Onscreen, moonshiners are best known as the subject of the jokey "Smokey and the Bandit" movies. Were you conscious of having to get out from under those associations?
Yeah. That's what I loved about the book. It was that world of bootlegging, and I'd always had that cliché in my mind. But because these were real characters, and Matt Bondurant is a great writer who really got under the skin of these characters, he made them vivid characters that weren't those hillbilly good-time clichés.
But all clichés have a truth to them, so we still have some of the outrageousness and the humor. I mean, these guys invented NASCAR.
When the characters hear music in the film, you use songs that are true to the period, like "The Cuckoo Bird." But the audience also hears old-sounding versions of more current songs, most notably the Velvet Underground's "White Light, White Heat" sung by bluegrass legend Ralph Stanley.

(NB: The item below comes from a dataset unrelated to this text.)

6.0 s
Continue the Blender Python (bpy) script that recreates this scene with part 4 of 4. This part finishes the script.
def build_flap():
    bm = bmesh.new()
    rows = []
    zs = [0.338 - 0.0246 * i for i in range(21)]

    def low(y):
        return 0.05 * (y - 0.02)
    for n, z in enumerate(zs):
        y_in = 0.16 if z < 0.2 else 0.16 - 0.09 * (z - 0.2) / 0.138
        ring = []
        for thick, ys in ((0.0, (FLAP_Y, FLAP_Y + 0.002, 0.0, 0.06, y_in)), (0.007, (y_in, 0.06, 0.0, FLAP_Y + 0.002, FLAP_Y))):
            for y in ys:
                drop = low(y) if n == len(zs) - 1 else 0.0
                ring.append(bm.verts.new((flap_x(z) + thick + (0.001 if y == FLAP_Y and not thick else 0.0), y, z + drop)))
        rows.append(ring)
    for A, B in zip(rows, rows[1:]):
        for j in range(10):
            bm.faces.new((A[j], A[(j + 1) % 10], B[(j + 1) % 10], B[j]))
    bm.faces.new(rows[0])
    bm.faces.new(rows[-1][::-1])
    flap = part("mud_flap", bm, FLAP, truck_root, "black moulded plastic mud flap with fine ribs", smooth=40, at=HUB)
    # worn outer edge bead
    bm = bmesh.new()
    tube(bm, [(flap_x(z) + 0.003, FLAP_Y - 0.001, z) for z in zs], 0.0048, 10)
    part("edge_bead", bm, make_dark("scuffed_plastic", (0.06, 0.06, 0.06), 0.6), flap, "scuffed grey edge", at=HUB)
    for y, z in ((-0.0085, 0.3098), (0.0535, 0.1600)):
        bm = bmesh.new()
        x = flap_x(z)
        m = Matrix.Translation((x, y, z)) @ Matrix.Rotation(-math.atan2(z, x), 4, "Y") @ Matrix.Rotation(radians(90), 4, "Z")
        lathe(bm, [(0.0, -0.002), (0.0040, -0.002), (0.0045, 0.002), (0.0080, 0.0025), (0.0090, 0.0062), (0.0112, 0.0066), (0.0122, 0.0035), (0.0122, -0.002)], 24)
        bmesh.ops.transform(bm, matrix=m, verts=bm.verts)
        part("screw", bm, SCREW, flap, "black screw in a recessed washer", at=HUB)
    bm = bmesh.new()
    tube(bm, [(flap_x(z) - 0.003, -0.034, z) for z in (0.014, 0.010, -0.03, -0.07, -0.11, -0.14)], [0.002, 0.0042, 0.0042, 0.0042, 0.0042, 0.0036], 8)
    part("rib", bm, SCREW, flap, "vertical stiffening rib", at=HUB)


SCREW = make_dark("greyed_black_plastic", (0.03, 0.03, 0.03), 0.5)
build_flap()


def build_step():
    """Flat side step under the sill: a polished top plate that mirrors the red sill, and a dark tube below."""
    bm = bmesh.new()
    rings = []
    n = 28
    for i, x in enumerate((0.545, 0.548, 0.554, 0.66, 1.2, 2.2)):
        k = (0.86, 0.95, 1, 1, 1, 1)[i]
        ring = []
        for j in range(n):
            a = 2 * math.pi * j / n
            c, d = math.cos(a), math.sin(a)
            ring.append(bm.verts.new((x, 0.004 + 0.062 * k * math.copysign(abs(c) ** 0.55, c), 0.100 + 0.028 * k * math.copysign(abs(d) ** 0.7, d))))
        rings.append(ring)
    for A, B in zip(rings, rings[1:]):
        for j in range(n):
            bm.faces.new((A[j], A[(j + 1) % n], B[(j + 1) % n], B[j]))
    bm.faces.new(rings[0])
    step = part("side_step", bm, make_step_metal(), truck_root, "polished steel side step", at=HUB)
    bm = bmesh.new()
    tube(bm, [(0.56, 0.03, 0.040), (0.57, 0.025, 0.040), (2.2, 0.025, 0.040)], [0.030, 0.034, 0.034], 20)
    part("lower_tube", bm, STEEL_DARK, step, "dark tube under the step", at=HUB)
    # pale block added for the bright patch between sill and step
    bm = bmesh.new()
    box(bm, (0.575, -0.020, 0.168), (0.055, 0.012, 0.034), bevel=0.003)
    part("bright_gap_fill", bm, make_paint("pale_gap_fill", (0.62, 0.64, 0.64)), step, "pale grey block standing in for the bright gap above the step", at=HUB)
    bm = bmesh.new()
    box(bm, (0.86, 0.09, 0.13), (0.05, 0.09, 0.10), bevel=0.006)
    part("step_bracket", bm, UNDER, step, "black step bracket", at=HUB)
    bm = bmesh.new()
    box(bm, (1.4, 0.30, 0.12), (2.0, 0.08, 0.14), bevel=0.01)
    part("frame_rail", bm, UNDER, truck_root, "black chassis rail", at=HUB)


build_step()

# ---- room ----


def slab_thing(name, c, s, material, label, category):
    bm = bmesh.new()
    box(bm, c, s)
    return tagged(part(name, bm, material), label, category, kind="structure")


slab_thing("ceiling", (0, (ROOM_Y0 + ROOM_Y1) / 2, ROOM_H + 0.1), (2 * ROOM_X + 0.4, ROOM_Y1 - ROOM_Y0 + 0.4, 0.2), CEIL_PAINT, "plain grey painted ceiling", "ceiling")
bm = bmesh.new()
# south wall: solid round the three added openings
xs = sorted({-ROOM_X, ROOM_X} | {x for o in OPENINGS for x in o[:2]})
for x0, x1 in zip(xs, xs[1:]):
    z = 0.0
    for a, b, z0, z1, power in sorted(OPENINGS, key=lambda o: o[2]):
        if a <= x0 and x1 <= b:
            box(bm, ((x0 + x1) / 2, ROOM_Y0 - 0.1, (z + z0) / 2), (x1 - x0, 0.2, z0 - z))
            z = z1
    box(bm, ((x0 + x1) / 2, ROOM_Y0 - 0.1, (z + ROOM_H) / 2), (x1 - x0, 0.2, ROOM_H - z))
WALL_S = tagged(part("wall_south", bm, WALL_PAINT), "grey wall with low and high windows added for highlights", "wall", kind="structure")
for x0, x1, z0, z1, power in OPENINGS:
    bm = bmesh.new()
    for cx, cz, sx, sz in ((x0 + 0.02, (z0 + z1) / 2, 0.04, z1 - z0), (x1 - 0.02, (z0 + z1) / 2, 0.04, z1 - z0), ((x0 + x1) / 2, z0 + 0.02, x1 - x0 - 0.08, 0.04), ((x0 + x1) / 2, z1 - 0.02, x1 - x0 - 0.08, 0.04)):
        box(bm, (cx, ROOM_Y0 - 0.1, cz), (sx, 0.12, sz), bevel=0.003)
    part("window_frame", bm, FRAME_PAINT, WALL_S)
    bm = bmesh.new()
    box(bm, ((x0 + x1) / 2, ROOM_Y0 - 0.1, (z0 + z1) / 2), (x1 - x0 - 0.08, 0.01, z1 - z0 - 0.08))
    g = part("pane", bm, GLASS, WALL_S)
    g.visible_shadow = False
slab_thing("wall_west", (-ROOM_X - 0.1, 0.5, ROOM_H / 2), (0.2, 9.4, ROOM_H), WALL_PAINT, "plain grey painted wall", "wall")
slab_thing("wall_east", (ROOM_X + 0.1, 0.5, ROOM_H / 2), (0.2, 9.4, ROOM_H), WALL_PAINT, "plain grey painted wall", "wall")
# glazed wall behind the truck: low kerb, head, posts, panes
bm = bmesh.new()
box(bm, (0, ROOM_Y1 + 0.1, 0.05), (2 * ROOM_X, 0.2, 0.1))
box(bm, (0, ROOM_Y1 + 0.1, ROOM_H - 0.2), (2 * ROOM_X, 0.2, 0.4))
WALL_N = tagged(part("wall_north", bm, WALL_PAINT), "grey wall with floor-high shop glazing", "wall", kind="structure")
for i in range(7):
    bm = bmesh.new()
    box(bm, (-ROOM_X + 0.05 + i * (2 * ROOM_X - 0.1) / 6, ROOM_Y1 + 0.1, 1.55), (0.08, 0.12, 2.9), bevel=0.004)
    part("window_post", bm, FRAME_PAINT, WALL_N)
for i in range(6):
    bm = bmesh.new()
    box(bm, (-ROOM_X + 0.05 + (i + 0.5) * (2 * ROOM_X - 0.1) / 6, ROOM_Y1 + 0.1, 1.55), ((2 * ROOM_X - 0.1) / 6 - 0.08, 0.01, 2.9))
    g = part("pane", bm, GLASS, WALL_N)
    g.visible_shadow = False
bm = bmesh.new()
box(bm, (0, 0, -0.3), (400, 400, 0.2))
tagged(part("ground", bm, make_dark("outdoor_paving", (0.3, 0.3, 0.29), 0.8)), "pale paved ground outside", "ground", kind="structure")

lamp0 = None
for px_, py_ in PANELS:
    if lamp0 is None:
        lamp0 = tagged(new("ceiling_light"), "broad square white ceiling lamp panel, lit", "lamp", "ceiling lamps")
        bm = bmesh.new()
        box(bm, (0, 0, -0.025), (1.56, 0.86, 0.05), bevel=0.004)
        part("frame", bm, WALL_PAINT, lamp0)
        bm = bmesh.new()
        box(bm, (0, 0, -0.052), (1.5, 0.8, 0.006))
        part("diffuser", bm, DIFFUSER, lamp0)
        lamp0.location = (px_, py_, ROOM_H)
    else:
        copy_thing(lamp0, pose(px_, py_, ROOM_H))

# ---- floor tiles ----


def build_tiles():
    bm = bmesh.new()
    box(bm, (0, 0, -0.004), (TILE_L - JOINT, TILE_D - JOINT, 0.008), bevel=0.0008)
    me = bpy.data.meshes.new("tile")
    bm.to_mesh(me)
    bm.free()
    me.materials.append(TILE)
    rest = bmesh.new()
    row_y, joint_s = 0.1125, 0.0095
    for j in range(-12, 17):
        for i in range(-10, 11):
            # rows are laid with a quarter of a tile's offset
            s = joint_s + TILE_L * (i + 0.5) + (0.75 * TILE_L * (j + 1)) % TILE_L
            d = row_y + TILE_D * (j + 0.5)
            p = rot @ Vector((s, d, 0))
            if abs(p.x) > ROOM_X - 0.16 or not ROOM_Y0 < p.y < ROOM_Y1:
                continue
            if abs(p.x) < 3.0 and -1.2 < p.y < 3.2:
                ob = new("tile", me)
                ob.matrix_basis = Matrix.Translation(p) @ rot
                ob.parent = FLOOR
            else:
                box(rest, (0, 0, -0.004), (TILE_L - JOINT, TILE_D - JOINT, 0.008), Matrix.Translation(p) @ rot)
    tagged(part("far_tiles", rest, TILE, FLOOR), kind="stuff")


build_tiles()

Yeah, yeah. I think two things happened. [The Coen Brothers movie] "O Brother Where Art Thou" nailed the Appalachian-standards route, and we wanted to take a different approach. And we were very inspired by those last Johnny Cash albums, where he'd take modern songs and make them his own. His version of the U2 song "One," and even his version of [the 1988 Nick Cave song] "The Mercy Seat," feel like he wrote them and they came out of him.

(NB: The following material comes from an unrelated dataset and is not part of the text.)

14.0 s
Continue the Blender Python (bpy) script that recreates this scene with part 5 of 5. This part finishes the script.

Trent Reznor said "that song isn't mine anymore" after Cash recorded [the Nine Inch Nails song] "Hurt."
Yes, absolutely. Cash owned it. And we wanted to explore that idea of taking the icons of country music and bluegrass, Ralph Stanley and Emmylou Harris, and yet have them sing this eclectic mix of songs. In a raw country way, but not too traditional.
And once we found the song "White Light, White Heat" and had Ralph Stanley sing it, for us that was a better way of making the point that there are parallels between the two eras. Clearly that song wasn't written about moonshine, and yet when you hear Ralph Stanley sing it you think, Of course it's about moonshine.